Data in this exercise:
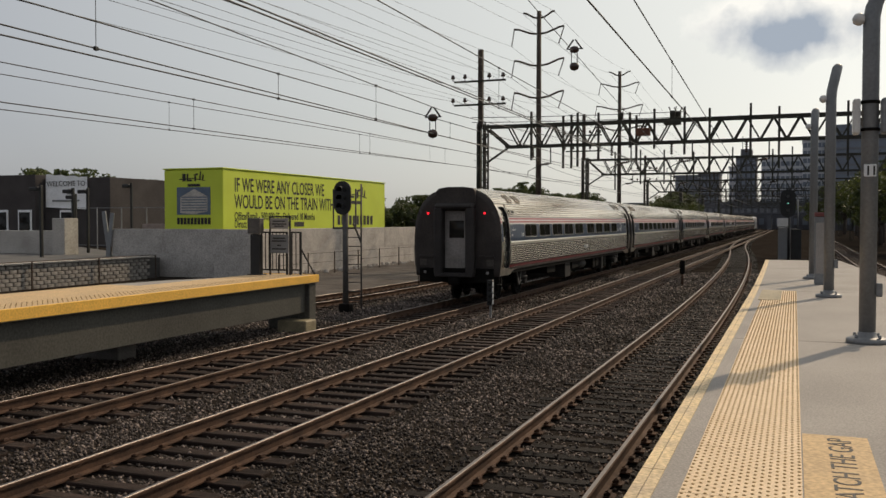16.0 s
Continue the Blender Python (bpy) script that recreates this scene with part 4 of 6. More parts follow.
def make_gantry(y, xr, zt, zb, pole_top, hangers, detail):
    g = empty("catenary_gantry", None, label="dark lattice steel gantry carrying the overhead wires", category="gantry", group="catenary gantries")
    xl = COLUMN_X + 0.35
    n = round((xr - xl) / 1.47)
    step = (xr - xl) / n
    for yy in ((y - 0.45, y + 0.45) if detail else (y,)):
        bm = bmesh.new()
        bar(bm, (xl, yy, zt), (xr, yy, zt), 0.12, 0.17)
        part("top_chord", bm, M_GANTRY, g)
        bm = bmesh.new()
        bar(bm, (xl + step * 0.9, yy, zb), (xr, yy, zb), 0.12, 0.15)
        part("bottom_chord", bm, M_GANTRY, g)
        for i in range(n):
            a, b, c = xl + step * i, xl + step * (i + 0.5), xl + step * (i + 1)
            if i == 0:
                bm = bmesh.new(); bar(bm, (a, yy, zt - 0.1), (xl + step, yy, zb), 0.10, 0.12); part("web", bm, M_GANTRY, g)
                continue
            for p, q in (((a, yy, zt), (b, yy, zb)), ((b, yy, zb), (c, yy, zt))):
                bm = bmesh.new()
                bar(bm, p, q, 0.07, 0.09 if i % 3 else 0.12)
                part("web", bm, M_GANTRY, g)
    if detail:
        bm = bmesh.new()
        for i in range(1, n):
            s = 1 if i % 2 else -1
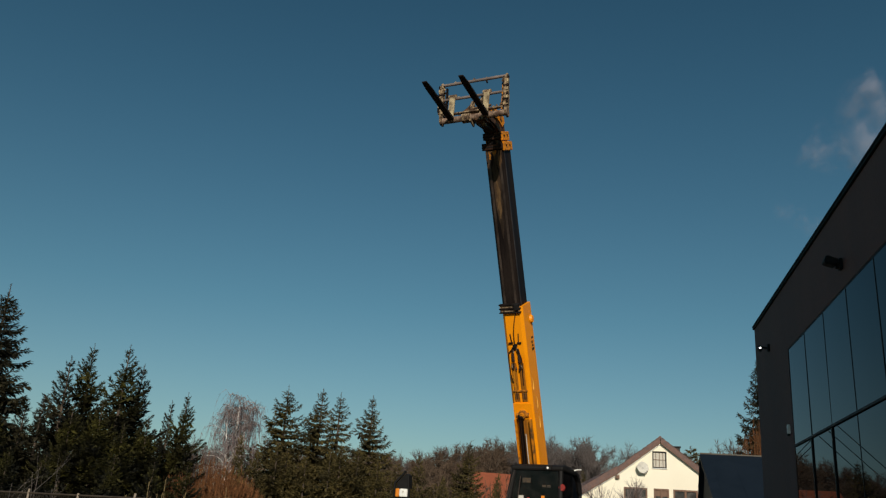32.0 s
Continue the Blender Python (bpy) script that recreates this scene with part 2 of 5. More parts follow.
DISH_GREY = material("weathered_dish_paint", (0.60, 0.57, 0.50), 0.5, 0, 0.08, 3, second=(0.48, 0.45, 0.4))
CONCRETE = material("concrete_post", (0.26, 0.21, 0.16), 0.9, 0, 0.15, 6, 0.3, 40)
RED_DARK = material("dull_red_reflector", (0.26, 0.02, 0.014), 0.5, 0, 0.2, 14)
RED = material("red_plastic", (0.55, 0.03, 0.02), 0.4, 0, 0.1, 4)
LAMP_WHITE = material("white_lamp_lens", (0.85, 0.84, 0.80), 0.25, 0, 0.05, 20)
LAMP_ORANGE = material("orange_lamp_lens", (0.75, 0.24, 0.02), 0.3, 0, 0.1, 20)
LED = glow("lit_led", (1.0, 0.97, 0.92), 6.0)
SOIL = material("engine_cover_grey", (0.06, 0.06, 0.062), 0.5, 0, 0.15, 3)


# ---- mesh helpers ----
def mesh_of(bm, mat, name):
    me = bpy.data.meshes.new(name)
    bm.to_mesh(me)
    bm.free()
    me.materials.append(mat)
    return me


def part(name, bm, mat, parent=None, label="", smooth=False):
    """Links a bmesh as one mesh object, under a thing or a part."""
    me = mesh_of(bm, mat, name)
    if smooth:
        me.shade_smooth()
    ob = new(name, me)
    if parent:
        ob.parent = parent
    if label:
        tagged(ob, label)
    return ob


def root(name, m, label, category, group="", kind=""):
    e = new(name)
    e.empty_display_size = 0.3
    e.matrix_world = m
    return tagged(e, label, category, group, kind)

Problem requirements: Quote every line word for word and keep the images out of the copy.

Answer to this exercise:
16.0 s
Continue the Blender Python (bpy) script that recreates this scene with part 4 of 6. More parts follow.
def make_gantry(y, xr, zt, zb, pole_top, hangers, detail):
    g = empty("catenary_gantry", None, label="dark lattice steel gantry carrying the overhead wires", category="gantry", group="catenary gantries")
    xl = COLUMN_X + 0.35
    n = round((xr - xl) / 1.47)
    step = (xr - xl) / n
    for yy in ((y - 0.45, y + 0.45) if detail else (y,)):
        bm = bmesh.new()
        bar(bm, (xl, yy, zt), (xr, yy, zt), 0.12, 0.17)
        part("top_chord", bm, M_GANTRY, g)
        bm = bmesh.new()
        bar(bm, (xl + step * 0.9, yy, zb), (xr, yy, zb), 0.12, 0.15)
        part("bottom_chord", bm, M_GANTRY, g)
        for i in range(n):
            a, b, c = xl + step * i, xl + step * (i + 0.5), xl + step * (i + 1)
            if i == 0:
                bm = bmesh.new(); bar(bm, (a, yy, zt - 0.1), (xl + step, yy, zb), 0.10, 0.12); part("web", bm, M_GANTRY, g)
                continue
            for p, q in (((a, yy, zt), (b, yy, zb)), ((b, yy, zb), (c, yy, zt))):
                bm = bmesh.new()
                bar(bm, p, q, 0.07, 0.09 if i % 3 else 0.12)
                part("web", bm, M_GANTRY, g)
    if detail:
        bm = bmesh.new()
        for i in range(1, n):
            s = 1 if i % 2 else -1
32.0 s
Continue the Blender Python (bpy) script that recreates this scene with part 2 of 5. More parts follow.
DISH_GREY = material("weathered_dish_paint", (0.60, 0.57, 0.50), 0.5, 0, 0.08, 3, second=(0.48, 0.45, 0.4))
CONCRETE = material("concrete_post", (0.26, 0.21, 0.16), 0.9, 0, 0.15, 6, 0.3, 40)
RED_DARK = material("dull_red_reflector", (0.26, 0.02, 0.014), 0.5, 0, 0.2, 14)
RED = material("red_plastic", (0.55, 0.03, 0.02), 0.4, 0, 0.1, 4)
LAMP_WHITE = material("white_lamp_lens", (0.85, 0.84, 0.80), 0.25, 0, 0.05, 20)
LAMP_ORANGE = material("orange_lamp_lens", (0.75, 0.24, 0.02), 0.3, 0, 0.1, 20)
LED = glow("lit_led", (1.0, 0.97, 0.92), 6.0)
SOIL = material("engine_cover_grey", (0.06, 0.06, 0.062), 0.5, 0, 0.15, 3)


# ---- mesh helpers ----
def mesh_of(bm, mat, name):
    me = bpy.data.meshes.new(name)
    bm.to_mesh(me)
    bm.free()
    me.materials.append(mat)
    return me


def part(name, bm, mat, parent=None, label="", smooth=False):
    """Links a bmesh as one mesh object, under a thing or a part."""
    me = mesh_of(bm, mat, name)
    if smooth:
        me.shade_smooth()
    ob = new(name, me)
    if parent:
        ob.parent = parent
    if label:
        tagged(ob, label)
    return ob


def root(name, m, label, category, group="", kind=""):
    e = new(name)
    e.empty_display_size = 0.3
    e.matrix_world = m
    return tagged(e, label, category, group, kind)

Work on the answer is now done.